Supplied information

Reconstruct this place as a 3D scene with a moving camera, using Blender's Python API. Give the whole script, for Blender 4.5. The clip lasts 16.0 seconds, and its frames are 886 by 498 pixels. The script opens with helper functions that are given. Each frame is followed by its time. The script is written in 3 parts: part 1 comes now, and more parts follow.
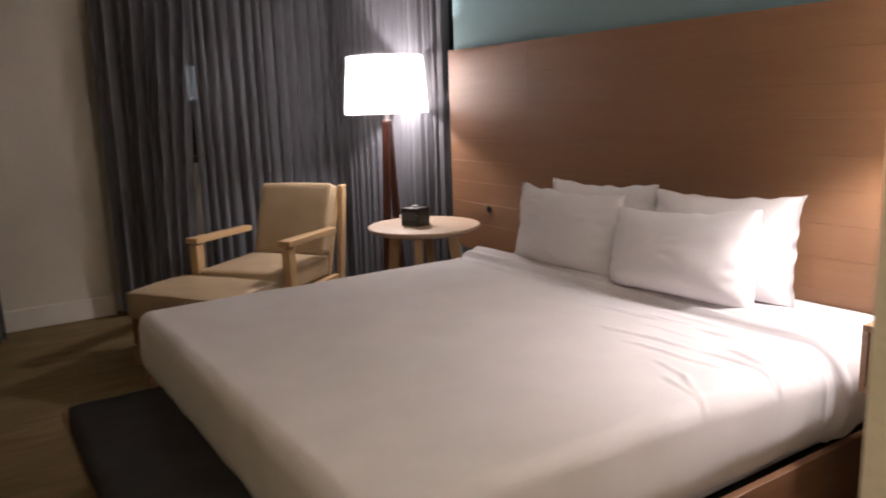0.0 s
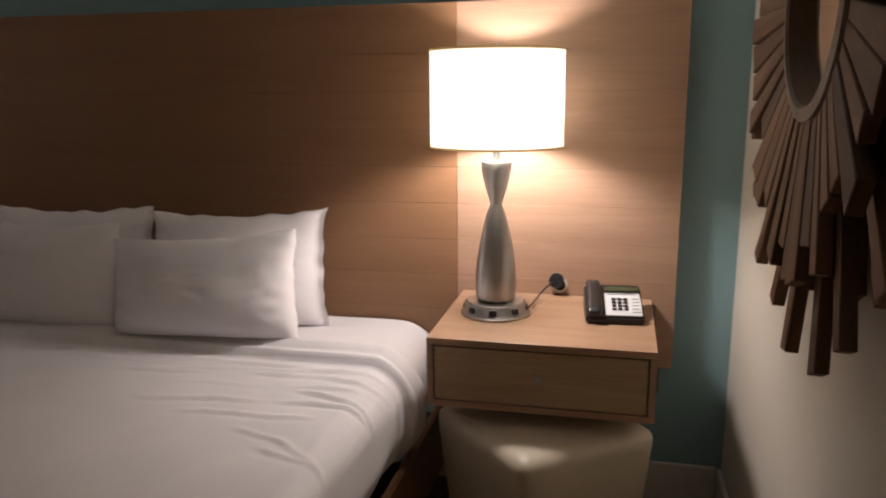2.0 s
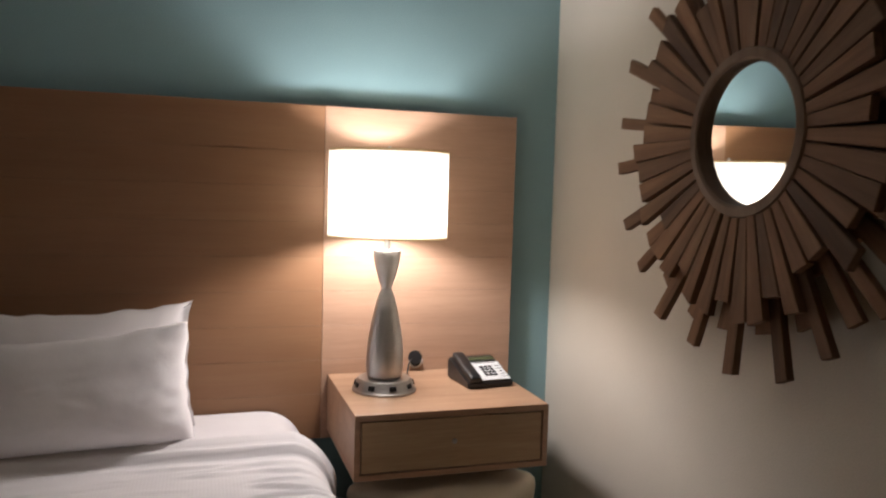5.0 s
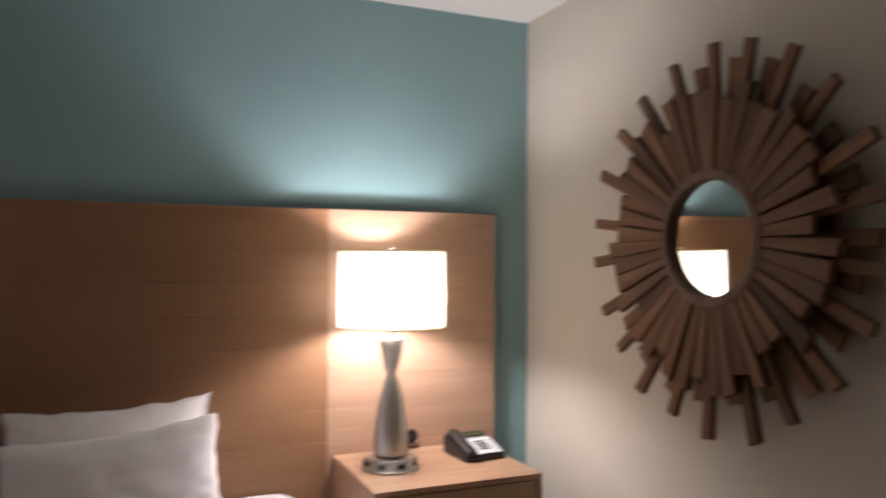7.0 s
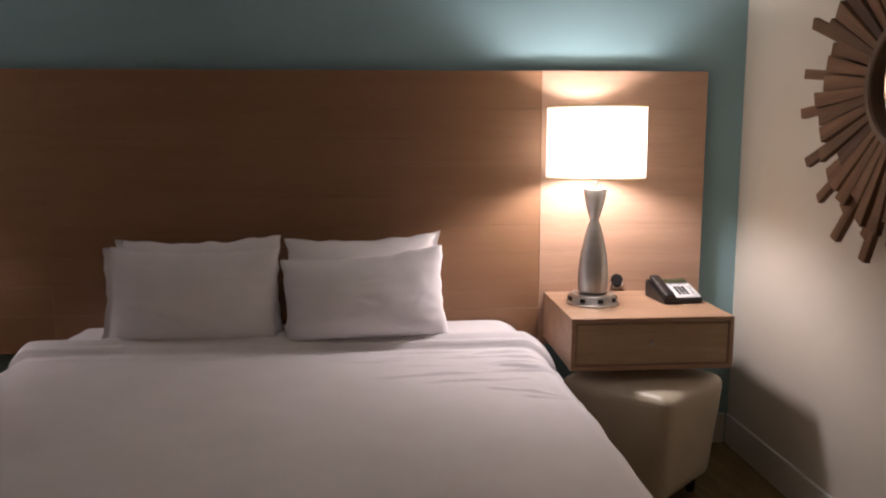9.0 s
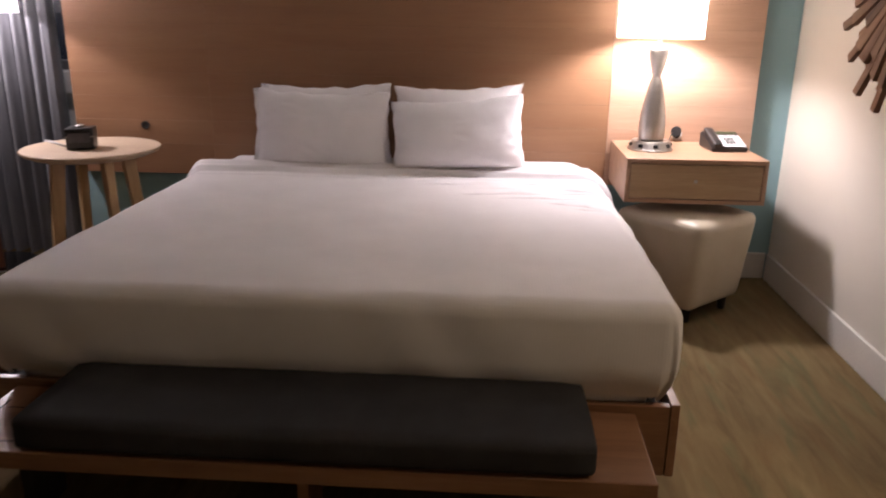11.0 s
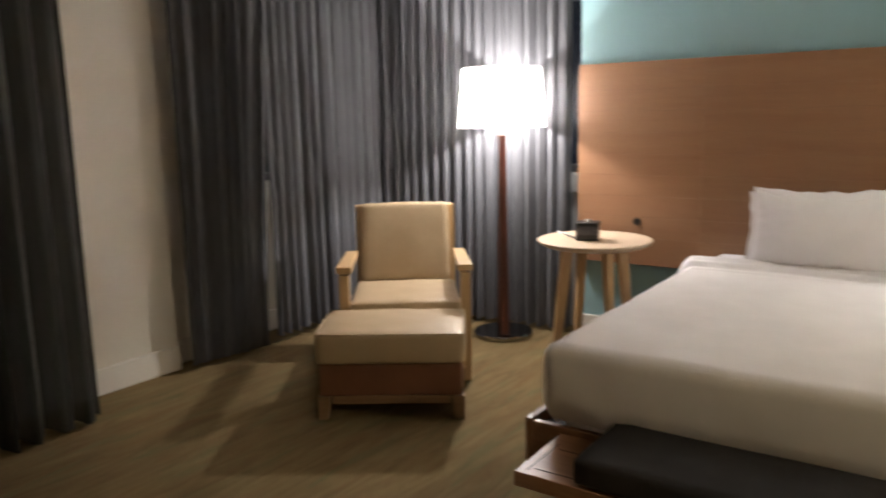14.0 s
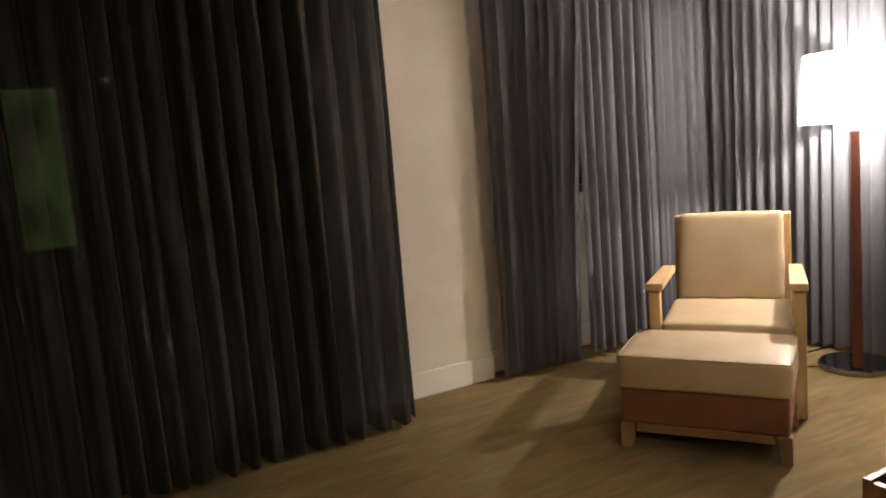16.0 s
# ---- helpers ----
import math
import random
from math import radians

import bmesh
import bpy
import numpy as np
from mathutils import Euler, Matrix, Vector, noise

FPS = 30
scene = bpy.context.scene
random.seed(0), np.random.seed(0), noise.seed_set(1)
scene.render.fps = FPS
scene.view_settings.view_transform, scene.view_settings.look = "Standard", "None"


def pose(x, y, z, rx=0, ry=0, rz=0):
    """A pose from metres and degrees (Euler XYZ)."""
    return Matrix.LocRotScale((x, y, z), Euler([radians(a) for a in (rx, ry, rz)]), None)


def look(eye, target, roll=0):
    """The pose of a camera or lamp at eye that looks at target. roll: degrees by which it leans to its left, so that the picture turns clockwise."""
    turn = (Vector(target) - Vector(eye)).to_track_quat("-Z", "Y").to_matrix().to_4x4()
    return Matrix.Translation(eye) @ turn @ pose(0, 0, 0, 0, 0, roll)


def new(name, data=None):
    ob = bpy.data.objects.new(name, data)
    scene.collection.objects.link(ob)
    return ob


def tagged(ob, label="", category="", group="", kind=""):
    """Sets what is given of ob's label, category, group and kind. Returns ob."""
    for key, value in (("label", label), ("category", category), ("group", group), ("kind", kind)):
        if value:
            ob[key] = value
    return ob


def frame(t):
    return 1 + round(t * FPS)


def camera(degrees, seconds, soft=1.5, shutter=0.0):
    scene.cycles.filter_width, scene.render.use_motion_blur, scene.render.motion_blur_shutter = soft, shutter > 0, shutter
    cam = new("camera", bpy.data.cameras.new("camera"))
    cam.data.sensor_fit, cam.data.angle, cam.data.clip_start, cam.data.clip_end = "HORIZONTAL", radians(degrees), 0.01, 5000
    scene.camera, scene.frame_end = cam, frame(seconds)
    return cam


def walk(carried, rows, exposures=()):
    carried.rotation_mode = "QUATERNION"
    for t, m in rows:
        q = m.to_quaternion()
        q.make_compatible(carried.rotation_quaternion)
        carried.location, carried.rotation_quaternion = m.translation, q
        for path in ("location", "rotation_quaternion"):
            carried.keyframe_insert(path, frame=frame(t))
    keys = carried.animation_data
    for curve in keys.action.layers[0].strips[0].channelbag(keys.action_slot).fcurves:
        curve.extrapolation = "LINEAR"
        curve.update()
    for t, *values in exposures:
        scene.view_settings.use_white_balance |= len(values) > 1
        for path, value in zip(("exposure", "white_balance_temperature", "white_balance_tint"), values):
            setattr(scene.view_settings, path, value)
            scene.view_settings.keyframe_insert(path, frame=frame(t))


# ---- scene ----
cam = camera(60.6, 16.0, soft=1.9, shutter=0.5)
PATH = [
    (0, (0.191, -2.621, 1.395), (-1.456, -1.554, 1.01), -2.0),
    (0.5, (0.004, -2.498, 1.363), (-1.552, -1.304, 0.969), -0.2),
    (1, (-0.142, -2.419, 1.376), (-1.544, -1.046, 0.991), 1.4),
    (1.5, (-0.278, -2.475, 1.379), (-1.216, -0.751, 0.998), 2.1),
    (2, (-0.378, -2.48, 1.418), (-0.824, -0.576, 1.001), -0.5),
    (2.5, (-0.502, -2.478, 1.389), (-0.841, -0.549, 0.983), 1.6),
    (3, (-0.631, -2.428, 1.399), (-0.862, -0.476, 1.031), 0.8),
    (3.5, (-0.757, -2.44, 1.412), (-0.792, -0.467, 1.084), 1.3),
    (4, (-0.918, -2.642, 1.43), (-0.76, -0.673, 1.115), 1.3),
    (4.5, (-1.062, -2.689, 1.386), (-0.721, -0.734, 1.134), 2.1),
    (4.7, (-1.168, -2.666, 1.388), (-0.715, -0.729, 1.178), 2.0),
    (6.8, (-1.648, -2.869, 1.484), (-0.735, -1.091, 1.539), 0.0),
    (7, (-1.663, -2.868, 1.485), (-0.87, -1.033, 1.518), 0.3),
    (7.5, (-1.679, -2.892, 1.447), (-1.121, -0.972, 1.403), -0.2),
    (8, (-1.669, -2.914, 1.422), (-1.279, -0.956, 1.3), -0.6),
    (8.2, (-1.577, -2.965, 1.413), (-1.33, -0.987, 1.258), -0.2),
    (10.5, (-1.527, -3.779, 1.36), (-1.495, -1.847, 0.845), 0.1),
    (11, (-1.479, -3.939, 1.347), (-1.607, -2.034, 0.753), 0.7),
    (11.5, (-1.564, -4.083, 1.371), (-1.758, -2.188, 0.763), -0.6),
    (12, (-1.647, -4.201, 1.375), (-1.937, -2.312, 0.787), -0.4),
    (12.5, (-1.684, -4.262, 1.386), (-2.149, -2.394, 0.843), -0.3),
    (13, (-1.698, -4.29, 1.398), (-2.38, -2.468, 0.935), -0.4),
    (13.5, (-1.708, -4.308, 1.406), (-2.601, -2.563, 1.01), -0.9),
    (14, (-1.742, -4.315, 1.392), (-2.869, -2.698, 1.05), -1.2),
    (14.5, (-1.775, -4.264, 1.353), (-3.17, -2.857, 1.081), -1.3),
    (15, (-1.78, -4.258, 1.354), (-3.363, -3.063, 1.098), -1.9),
    (15.5, (-1.741, -4.17, 1.377), (-3.421, -3.117, 1.112), -2.9),
    (16, (-1.736, -4.057, 1.378), (-3.467, -3.092, 1.106), -4.7),
]
EXPOSURES = [(0.0, 0.36, 6500, 15), (0.5, 0.06, 6750, 14), (1.0, -0.06, 6750, 13), (2.0, -0.95, 6750, 13), (4.5, -0.82, 6450, 11), (7.0, -0.55, 6400, 15), (8.2, -0.62, 6450, 17), (10.5, 0.0, 6600, 20), (11.0, 0.45, 6300, 20),
             (11.5, 0.72, 6150, 18), (12.5, 0.75, 6350, 11), (13.5, 0.96, 6450, 5), (14.0, 1.24, 6450, 5), (15.0, 1.50, 6550, 6), (16.0, 1.78, 6850, 7)]
walk(cam, [(t, look(eye, target, roll)) for t, eye, target, roll in PATH], EXPOSURES)

# ---- world, lamps ----
world = bpy.data.worlds.new("night")
scene.world = world
world.use_nodes = True
world.node_tree.nodes["Background"].inputs[0].default_value = (0.010, 0.013, 0.022, 1)
world.node_tree.nodes["Background"].inputs[1].default_value = 0.25


def bulb_light(name, place, watts, colour, radius):
    data = bpy.data.lights.new(name, "POINT")
    data.energy, data.color, data.shadow_soft_size = watts, colour, radius
    ob = new(name, data)
    ob.location = place
    return ob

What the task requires
Working from the lines above, reproduce the material exactly and exclude its pictures.

Result
Reconstruct this place as a 3D scene with a moving camera, using Blender's Python API. Give the whole script, for Blender 4.5. The clip lasts 16.0 seconds, and its frames are 886 by 498 pixels. The script opens with helper functions that are given. Each frame is followed by its time. The script is written in 3 parts: part 1 comes now, and more parts follow.
0.0 s
2.0 s
5.0 s
7.0 s
9.0 s
11.0 s
14.0 s
16.0 s
# ---- helpers ----
import math
import random
from math import radians

import bmesh
import bpy
import numpy as np
from mathutils import Euler, Matrix, Vector, noise

FPS = 30
scene = bpy.context.scene
random.seed(0), np.random.seed(0), noise.seed_set(1)
scene.render.fps = FPS
scene.view_settings.view_transform, scene.view_settings.look = "Standard", "None"


def pose(x, y, z, rx=0, ry=0, rz=0):
    """A pose from metres and degrees (Euler XYZ)."""
    return Matrix.LocRotScale((x, y, z), Euler([radians(a) for a in (rx, ry, rz)]), None)


def look(eye, target, roll=0):
    """The pose of a camera or lamp at eye that looks at target. roll: degrees by which it leans to its left, so that the picture turns clockwise."""
    turn = (Vector(target) - Vector(eye)).to_track_quat("-Z", "Y").to_matrix().to_4x4()
    return Matrix.Translation(eye) @ turn @ pose(0, 0, 0, 0, 0, roll)


def new(name, data=None):
    ob = bpy.data.objects.new(name, data)
    scene.collection.objects.link(ob)
    return ob


def tagged(ob, label="", category="", group="", kind=""):
    """Sets what is given of ob's label, category, group and kind. Returns ob."""
    for key, value in (("label", label), ("category", category), ("group", group), ("kind", kind)):
        if value:
            ob[key] = value
    return ob


def frame(t):
    return 1 + round(t * FPS)


def camera(degrees, seconds, soft=1.5, shutter=0.0):
    scene.cycles.filter_width, scene.render.use_motion_blur, scene.render.motion_blur_shutter = soft, shutter > 0, shutter
    cam = new("camera", bpy.data.cameras.new("camera"))
    cam.data.sensor_fit, cam.data.angle, cam.data.clip_start, cam.data.clip_end = "HORIZONTAL", radians(degrees), 0.01, 5000
    scene.camera, scene.frame_end = cam, frame(seconds)
    return cam


def walk(carried, rows, exposures=()):
    carried.rotation_mode = "QUATERNION"
    for t, m in rows:
        q = m.to_quaternion()
        q.make_compatible(carried.rotation_quaternion)
        carried.location, carried.rotation_quaternion = m.translation, q
        for path in ("location", "rotation_quaternion"):
            carried.keyframe_insert(path, frame=frame(t))
    keys = carried.animation_data
    for curve in keys.action.layers[0].strips[0].channelbag(keys.action_slot).fcurves:
        curve.extrapolation = "LINEAR"
        curve.update()
    for t, *values in exposures:
        scene.view_settings.use_white_balance |= len(values) > 1
        for path, value in zip(("exposure", "white_balance_temperature", "white_balance_tint"), values):
            setattr(scene.view_settings, path, value)
            scene.view_settings.keyframe_insert(path, frame=frame(t))


# ---- scene ----
cam = camera(60.6, 16.0, soft=1.9, shutter=0.5)
PATH = [
    (0, (0.191, -2.621, 1.395), (-1.456, -1.554, 1.01), -2.0),
    (0.5, (0.004, -2.498, 1.363), (-1.552, -1.304, 0.969), -0.2),
    (1, (-0.142, -2.419, 1.376), (-1.544, -1.046, 0.991), 1.4),
    (1.5, (-0.278, -2.475, 1.379), (-1.216, -0.751, 0.998), 2.1),
    (2, (-0.378, -2.48, 1.418), (-0.824, -0.576, 1.001), -0.5),
    (2.5, (-0.502, -2.478, 1.389), (-0.841, -0.549, 0.983), 1.6),
    (3, (-0.631, -2.428, 1.399), (-0.862, -0.476, 1.031), 0.8),
    (3.5, (-0.757, -2.44, 1.412), (-0.792, -0.467, 1.084), 1.3),
    (4, (-0.918, -2.642, 1.43), (-0.76, -0.673, 1.115), 1.3),
    (4.5, (-1.062, -2.689, 1.386), (-0.721, -0.734, 1.134), 2.1),
    (4.7, (-1.168, -2.666, 1.388), (-0.715, -0.729, 1.178), 2.0),
    (6.8, (-1.648, -2.869, 1.484), (-0.735, -1.091, 1.539), 0.0),
    (7, (-1.663, -2.868, 1.485), (-0.87, -1.033, 1.518), 0.3),
    (7.5, (-1.679, -2.892, 1.447), (-1.121, -0.972, 1.403), -0.2),
    (8, (-1.669, -2.914, 1.422), (-1.279, -0.956, 1.3), -0.6),
    (8.2, (-1.577, -2.965, 1.413), (-1.33, -0.987, 1.258), -0.2),
    (10.5, (-1.527, -3.779, 1.36), (-1.495, -1.847, 0.845), 0.1),
    (11, (-1.479, -3.939, 1.347), (-1.607, -2.034, 0.753), 0.7),
    (11.5, (-1.564, -4.083, 1.371), (-1.758, -2.188, 0.763), -0.6),
    (12, (-1.647, -4.201, 1.375), (-1.937, -2.312, 0.787), -0.4),
    (12.5, (-1.684, -4.262, 1.386), (-2.149, -2.394, 0.843), -0.3),
    (13, (-1.698, -4.29, 1.398), (-2.38, -2.468, 0.935), -0.4),
    (13.5, (-1.708, -4.308, 1.406), (-2.601, -2.563, 1.01), -0.9),
    (14, (-1.742, -4.315, 1.392), (-2.869, -2.698, 1.05), -1.2),
    (14.5, (-1.775, -4.264, 1.353), (-3.17, -2.857, 1.081), -1.3),
    (15, (-1.78, -4.258, 1.354), (-3.363, -3.063, 1.098), -1.9),
    (15.5, (-1.741, -4.17, 1.377), (-3.421, -3.117, 1.112), -2.9),
    (16, (-1.736, -4.057, 1.378), (-3.467, -3.092, 1.106), -4.7),
]
EXPOSURES = [(0.0, 0.36, 6500, 15), (0.5, 0.06, 6750, 14), (1.0, -0.06, 6750, 13), (2.0, -0.95, 6750, 13), (4.5, -0.82, 6450, 11), (7.0, -0.55, 6400, 15), (8.2, -0.62, 6450, 17), (10.5, 0.0, 6600, 20), (11.0, 0.45, 6300, 20),
             (11.5, 0.72, 6150, 18), (12.5, 0.75, 6350, 11), (13.5, 0.96, 6450, 5), (14.0, 1.24, 6450, 5), (15.0, 1.50, 6550, 6), (16.0, 1.78, 6850, 7)]
walk(cam, [(t, look(eye, target, roll)) for t, eye, target, roll in PATH], EXPOSURES)

# ---- world, lamps ----
world = bpy.data.worlds.new("night")
scene.world = world
world.use_nodes = True
world.node_tree.nodes["Background"].inputs[0].default_value = (0.010, 0.013, 0.022, 1)
world.node_tree.nodes["Background"].inputs[1].default_value = 0.25


def bulb_light(name, place, watts, colour, radius):
    data = bpy.data.lights.new(name, "POINT")
    data.energy, data.color, data.shadow_soft_size = watts, colour, radius
    ob = new(name, data)
    ob.location = place
    return ob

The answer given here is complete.